___ Provided data ___
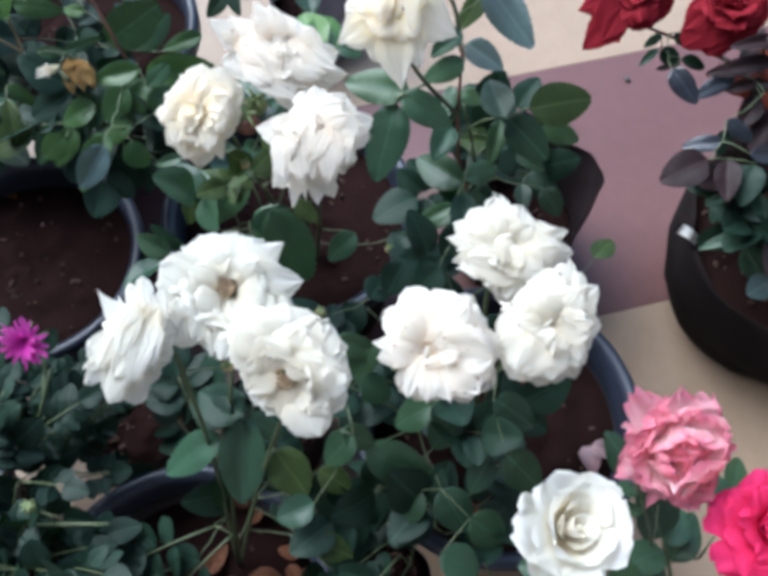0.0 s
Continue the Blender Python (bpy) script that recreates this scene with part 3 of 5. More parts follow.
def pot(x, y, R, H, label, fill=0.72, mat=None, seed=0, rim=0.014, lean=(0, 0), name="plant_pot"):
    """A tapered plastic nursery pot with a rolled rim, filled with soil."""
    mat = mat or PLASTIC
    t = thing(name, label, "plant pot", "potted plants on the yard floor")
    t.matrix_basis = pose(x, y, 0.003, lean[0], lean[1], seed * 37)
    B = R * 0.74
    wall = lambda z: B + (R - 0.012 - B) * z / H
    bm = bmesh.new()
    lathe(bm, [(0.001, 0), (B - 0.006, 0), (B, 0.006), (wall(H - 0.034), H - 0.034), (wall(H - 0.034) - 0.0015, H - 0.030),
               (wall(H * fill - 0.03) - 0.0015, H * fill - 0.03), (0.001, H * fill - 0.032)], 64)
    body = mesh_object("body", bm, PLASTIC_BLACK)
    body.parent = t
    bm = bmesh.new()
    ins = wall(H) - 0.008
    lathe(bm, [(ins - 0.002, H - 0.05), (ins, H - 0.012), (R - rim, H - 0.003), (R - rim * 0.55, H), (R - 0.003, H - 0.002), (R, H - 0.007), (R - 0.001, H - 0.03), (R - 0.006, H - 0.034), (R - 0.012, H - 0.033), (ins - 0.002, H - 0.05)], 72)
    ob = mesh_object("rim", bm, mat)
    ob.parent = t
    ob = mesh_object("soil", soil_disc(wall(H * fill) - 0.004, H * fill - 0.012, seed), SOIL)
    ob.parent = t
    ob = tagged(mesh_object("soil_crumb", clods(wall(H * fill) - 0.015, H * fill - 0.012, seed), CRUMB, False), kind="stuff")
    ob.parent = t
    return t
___
What you need to do: Give back exactly the lines running from the line containing "Continue the Blender" through the end of the material above, both included, and nothing beyond them.

Written reply:
Continue the Blender Python (bpy) script that recreates this scene with part 3 of 5. More parts follow.
def pot(x, y, R, H, label, fill=0.72, mat=None, seed=0, rim=0.014, lean=(0, 0), name="plant_pot"):
    """A tapered plastic nursery pot with a rolled rim, filled with soil."""
    mat = mat or PLASTIC
    t = thing(name, label, "plant pot", "potted plants on the yard floor")
    t.matrix_basis = pose(x, y, 0.003, lean[0], lean[1], seed * 37)
    B = R * 0.74
    wall = lambda z: B + (R - 0.012 - B) * z / H
    bm = bmesh.new()
    lathe(bm, [(0.001, 0), (B - 0.006, 0), (B, 0.006), (wall(H - 0.034), H - 0.034), (wall(H - 0.034) - 0.0015, H - 0.030),
               (wall(H * fill - 0.03) - 0.0015, H * fill - 0.03), (0.001, H * fill - 0.032)], 64)
    body = mesh_object("body", bm, PLASTIC_BLACK)
    body.parent = t
    bm = bmesh.new()
    ins = wall(H) - 0.008
    lathe(bm, [(ins - 0.002, H - 0.05), (ins, H - 0.012), (R - rim, H - 0.003), (R - rim * 0.55, H), (R - 0.003, H - 0.002), (R, H - 0.007), (R - 0.001, H - 0.03), (R - 0.006, H - 0.034), (R - 0.012, H - 0.033), (ins - 0.002, H - 0.05)], 72)
    ob = mesh_object("rim", bm, mat)
    ob.parent = t
    ob = mesh_object("soil", soil_disc(wall(H * fill) - 0.004, H * fill - 0.012, seed), SOIL)
    ob.parent = t
    ob = tagged(mesh_object("soil_crumb", clods(wall(H * fill) - 0.015, H * fill - 0.012, seed), CRUMB, False), kind="stuff")
    ob.parent = t
    return t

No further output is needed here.